Haverkamp returned to the cause of conservation as an attorney in the Environment and Natural Resources Division of the Department of Justice, where she worked on revisions to the Clean Air Act. She moved over to the Environmental Protection Agency in 1992 as a special assistant to the assistant administrator for enforcement and compliance. The following year, Haverkamp was named deputy assistant U.S. trade representative for environment and natural resources and a director in the U.S. Trade Representative’s Office of North American Affairs and Office of Intellectual Property and Environment. She was responsible for the environmental parts of trade agreements, including one between the United States and Chile, another with Singapore and the environmental negotiations leading up to the North American Free Trade Agreement. In 1995, Haverkamp was named assistant U.S. trade representative for environment and natural resources.
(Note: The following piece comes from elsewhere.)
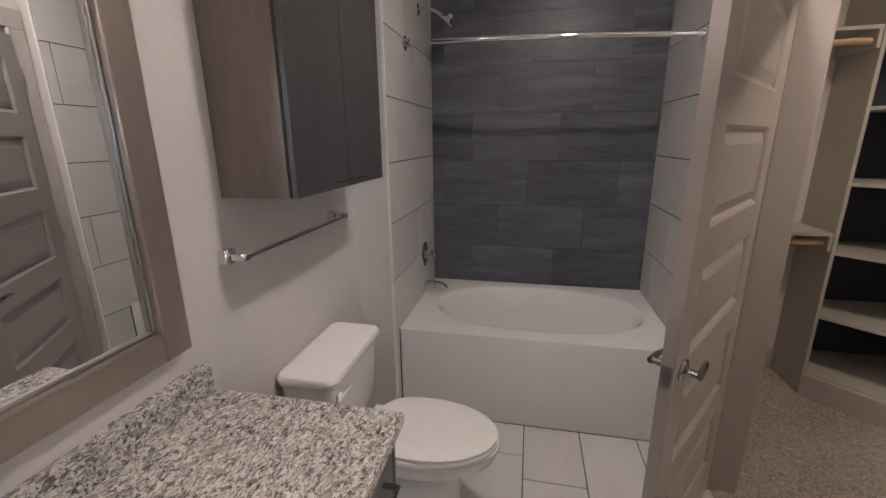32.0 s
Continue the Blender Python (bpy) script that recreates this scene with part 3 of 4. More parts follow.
# balcony rail and a neighbouring house, washed out beyond the blind
rail = thing("balcony_railing", "pale metal balcony railing outside the window", "railing")
part("top_rail", box(B(), -4.6, -4.45, 1.0, -0.96, -4.40, 1.05), CONCRETE, rail)
part("bottom_rail", box(B(), -4.6, -4.44, 0.10, -0.96, -4.41, 0.13), CONCRETE, rail)
for k in range(8):
    x = -4.6 + 0.5 * k
    part("post", box(B(), x - 0.02, -4.45, -0.2, x + 0.02, -4.41, 1.0), CONCRETE, rail)
solid("balcony_slab", [(-5.3, -4.6, -0.35, 1.0, -3.96, -0.22)], CONCRETE, "concrete balcony slab", "balcony")
house = thing("apartment_building", "pale rendered building across the court", "building", pose(-8.0, -8.8, 0))
part("facade", box(B(), -7, -0.6, -6, 7, 0, -0.6), CONCRETE, house, smooth=False)
for i in range(6):
    for j in range(2):
        w = part("window", box(B(), -6 + i * 2.2, 0.0, -5.6 + j * 2.4, -4.9 + i * 2.2, 0.04, -4.1 + j * 2.4), VINYL, house, smooth=False)
        part("pane", box(B(), -5.92 + i * 2.2, 0.041, -5.5 + j * 2.4, -4.98 + i * 2.2, 0.05, -4.2 + j * 2.4), GLASS, w, smooth=False)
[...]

She left federal service in 2003 to become a consultant for International Trade and Sustainability Services. She did some work for the Environmental Defense Fund (EDF) and later came on board as a full-time employee of the organization as managing director for international policy. In 2011, Haverkamp was made director of EDF’s International Climate Program, remaining in that role until 2014, when she left to do consulting work and lecture in the law at George Washington University. She was also a visiting senior fellow at the Institute for Government and Sustainable Development.
Haverkamp has served on the board of trustees of The College of Wooster since 1988, on the board of directors of the American Bird Conservancy since 2006 and on the board of directors of the Verified Carbon Standard Association since 2012.
Haverkamp and her husband, attorney Jeffrey Kehne, have two children, Greg and Adrianne.